His mother is, too, and has made mental health care a priority of her public service. Therapists are still relatively scarce in Iowa, but there are hotlines and telehealth options that didn’t exist 10 or 20 years ago. She said people are more willing to talk about it, too, especially since the Covid pandemic.

But she knows her son’s story is rare. On their way to lunch a few months ago, he spotted one of the guys he met through the Iowa PATH program (Positive Alternatives to Hospitalization), which helps folks who struggle with homelessness, mental illness and substance abuse.

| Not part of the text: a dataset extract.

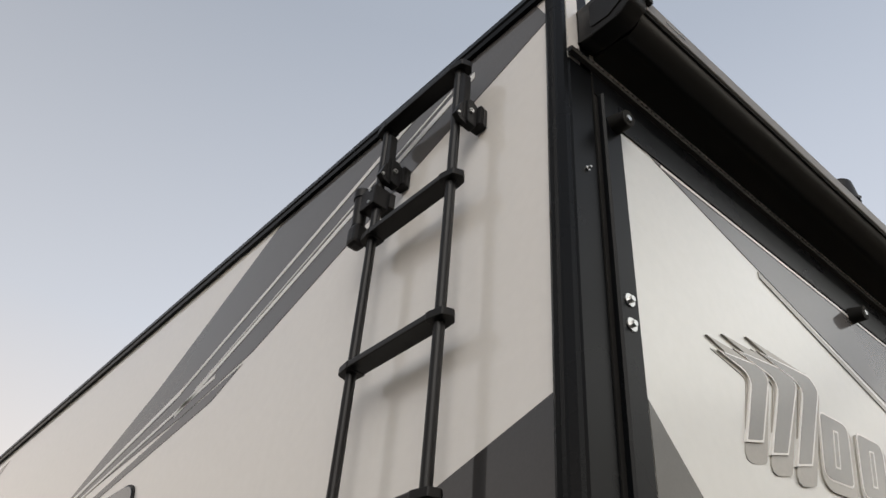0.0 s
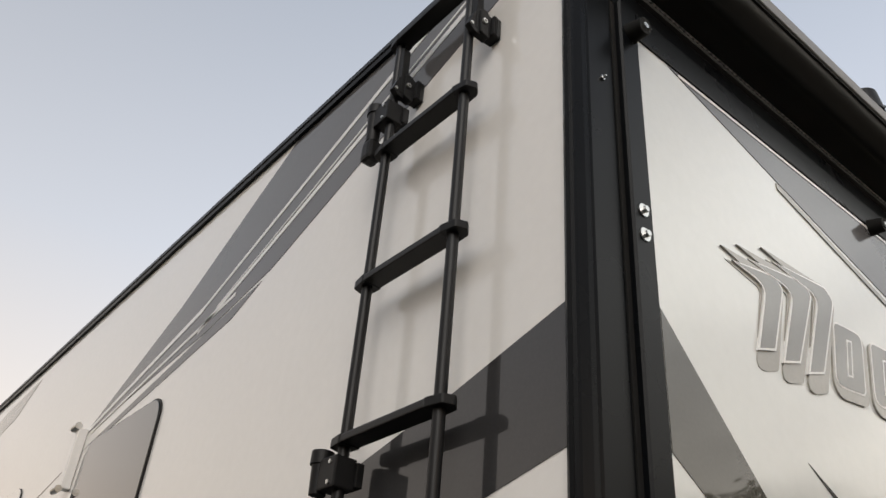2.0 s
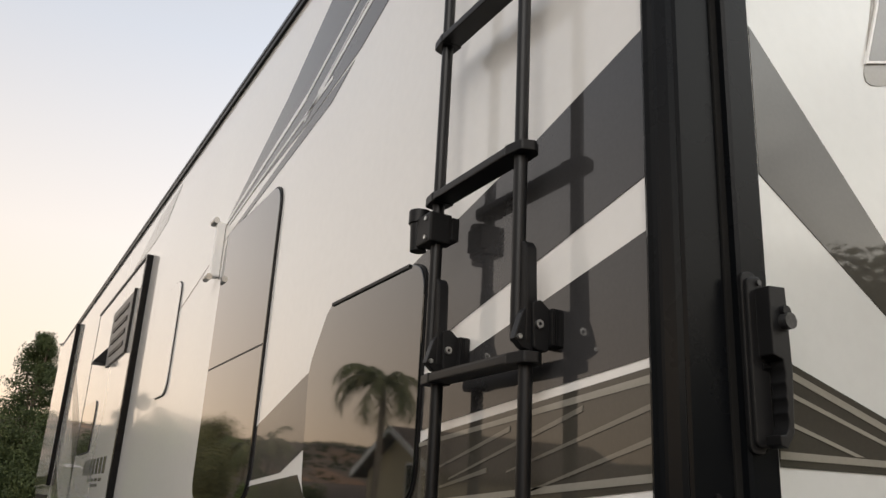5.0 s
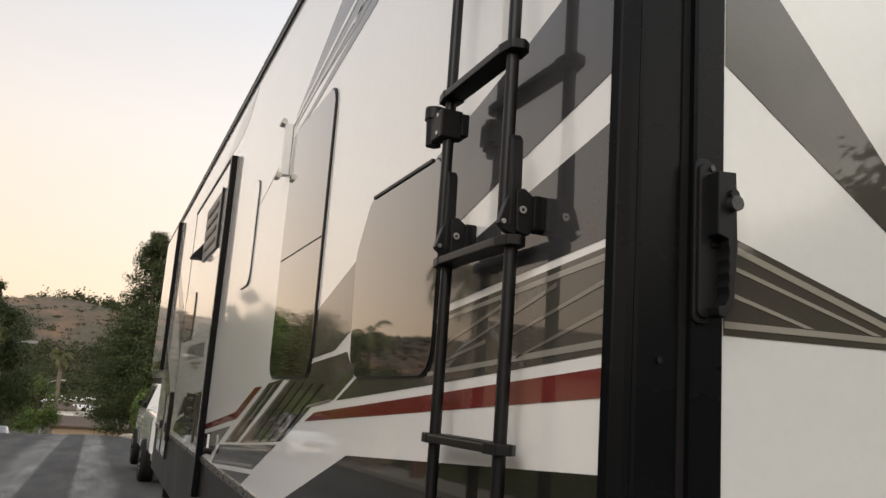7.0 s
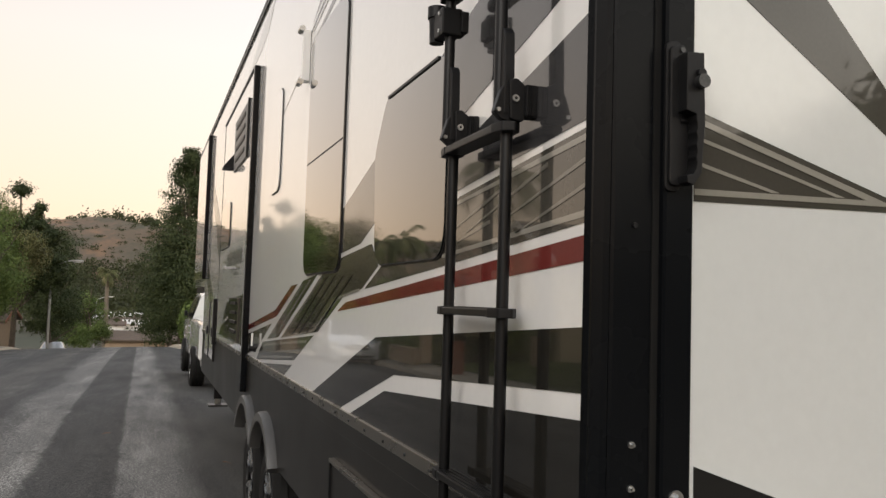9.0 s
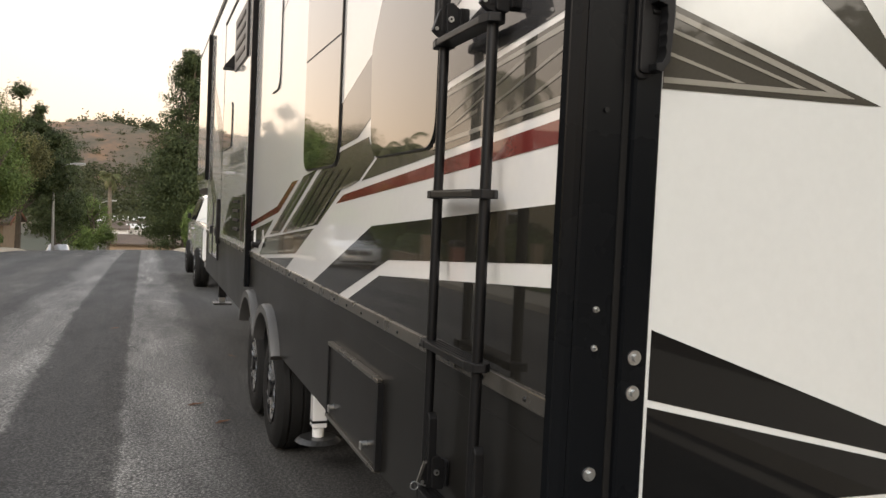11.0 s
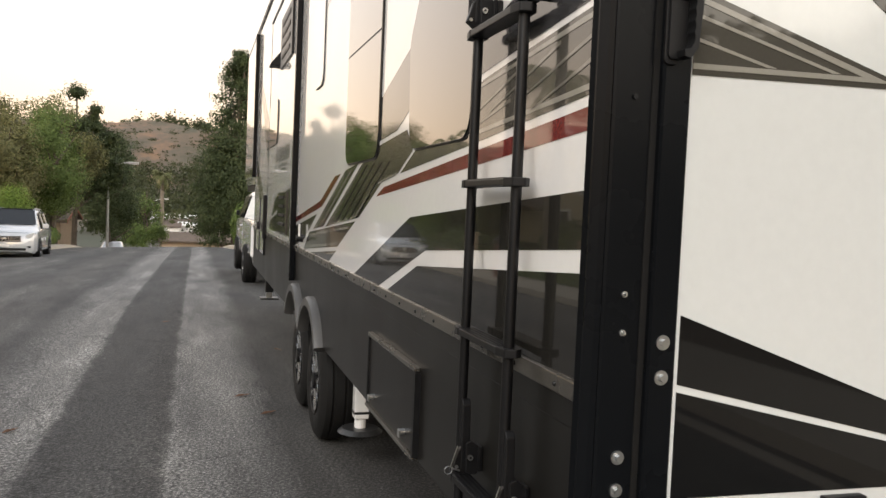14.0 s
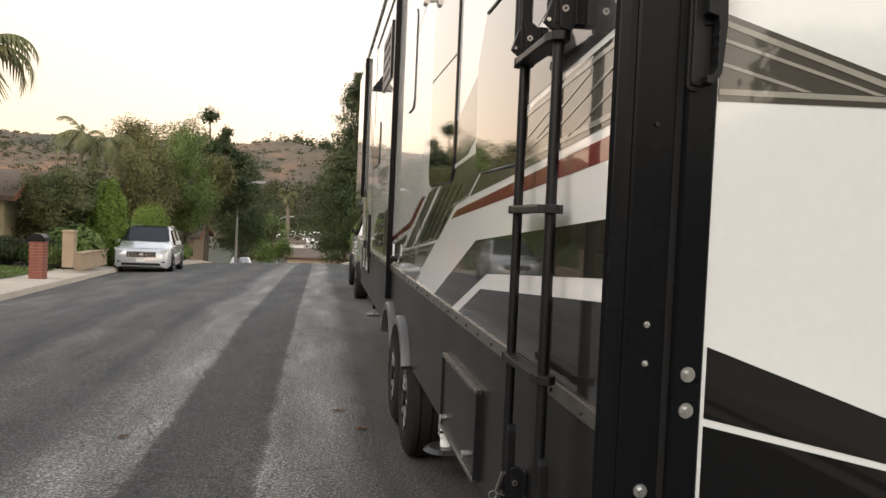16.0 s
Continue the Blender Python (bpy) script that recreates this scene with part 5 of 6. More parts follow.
shrub("shrub", (-9.6, 41.0), (1.6, 1.4, 1.0), BROAD, 28, "green garden shrub behind the van", leaf=0.18, n=2600)
shrub("shrub", (-8.0, 44.0), (0.7, 0.9, 0.5), BROAD, 29, "low shrub at the pavement edge", leaf=0.16, n=1200)
palm("palm", (-11.95, 40), 6.0, 1.9, 13, 31, "young palm with arching fronds in a garden", trunk_r=0.11, droop=0.9)
palm("palm", (-10.9, 40.5), 5.8, 1.7, 13, 32, "young palm with arching fronds in a garden", trunk_r=0.11, droop=0.9)
palm("palm", (-10.8, 24.6), 6.45, 2.3, 17, 33, "tall garden palm with drooping fronds", trunk_r=0.13, droop=1.25)
palm("palm", (-5.0, 112), 11.2, 1.9, 30, 34, "slender palm far down the street", trunk_r=0.3)


def tufted_pine(at, height, tufts, seed, label):
    """A bare slender trunk that carries separate round tufts of needles, the smallest on top."""
    rng = np.random.default_rng(seed)
    t = thing("pine", (at[0], at[1], place_z(*at) - 0.05), label, "tree")
    bm = bmesh.new()
    rod(bm, (0, 0, 0), (0.1, 0, height * 0.5), 0.2, 9, 0.12)
    rod(bm, (0.1, 0, height * 0.5), (0, 0, height), 0.12, 9, 0.05)
    part("trunk", bm, BARK, t, smooth=True)
    bm, P, S, N = bmesh.new(), [], [], []
    for x, z, r in tufts:
        rod(bm, (0, 0, z - 0.7 * abs(x) - r), (x, 0, z), 0.06, 6, 0.02)
        n = int(2200 * r * r + 500)
        u = unit(rng.normal(size=(n, 3)))
        bump = np.array([noise.noise(Vector(w * 2.4 + seed + z)) for w in u])
        P.append(u * (r * (1 + 0.95 * bump) * rng.uniform(0.15, 1.15, n) ** 0.6)[:, None] * np.array([1, 1, 0.85]) + np.array([x, rng.normal() * 0.2, z]))
        N.append(u + np.array([0, 0, 0.3]))
        S.append(rng.uniform(0.10, 0.22, n))
    part("branch_frame", bm, BARK, t)
    v, f = leaf_cloud(np.concatenate(P), np.concatenate(S), rng, np.concatenate(N))
    c = new("crown", cloud_mesh("crown", v, f, PINE))
    c.parent = t


tufted_pine((-8.75, 60), 10.9, ((0, 11.0, 0.62), (1.2, 9.9, 0.42), (1.0, 9.4, 0.4), (-0.7, 9.0, 0.6), (-0.2, 8.6, 0.7), (0.5, 8.9, 0.65), (1.3, 8.7, 0.6), (2.0, 8.0, 0.8), (-0.6, 7.7, 0.9), (0.8, 7.6, 1.0), (-1.1, 6.6, 1.1), (1.9, 6.6, 1.1), (0.3, 6.2, 1.3), (1.4, 5.1, 1.3), (-0.7, 5.0, 1.2), (2.3, 5.4, 1.0)), 6, "slender dark pine with separate round tufts on top")
# trees behind the camera, seen in the glossy ramp door
for k, (x, y, h, w) in enumerate(((12.5, -17, 6.0, 2.6), (17, -16, 6.6, 3.0), (22, -17, 10.5, 3.4), (27, -16, 12.5, 4.0), (33, -20, 14.0, 4.6), (6.5, -24, 5.5, 2.8), (-14, -12, 7.0, 3.2), (-15, -2, 6.0, 2.8), (-16, 9, 6.5, 3.0))):
    limb_tree("garden_tree", (x, y), h, 1.0, (w, w), (OLIVE, BROAD, PINE)[k % 3], 50 + k, "leafy garden tree across the street", leaf=0.75, count=120, per=24, clump=0.75)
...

“Matt saw one of his buddies — he still calls him a buddy — who still suffers and never got the help he needed,” Angela Connolly said. “Matt is a total success story, but it’s always in the back of my mind. He works at it every day.”


By the numbers

Matt Connolly currently serves as president of the board of Mindspring Mental Health Alliance, a local nonprofit that provides free mental health education, support and advocacy programs. According to their statistics from the Centers for Disease Control and Prevention:

50% of Americans will be diagnosed with a mental illness or disorder at some point in their lifetime.

1 in 5 Americans will experience a mental illness in a given year.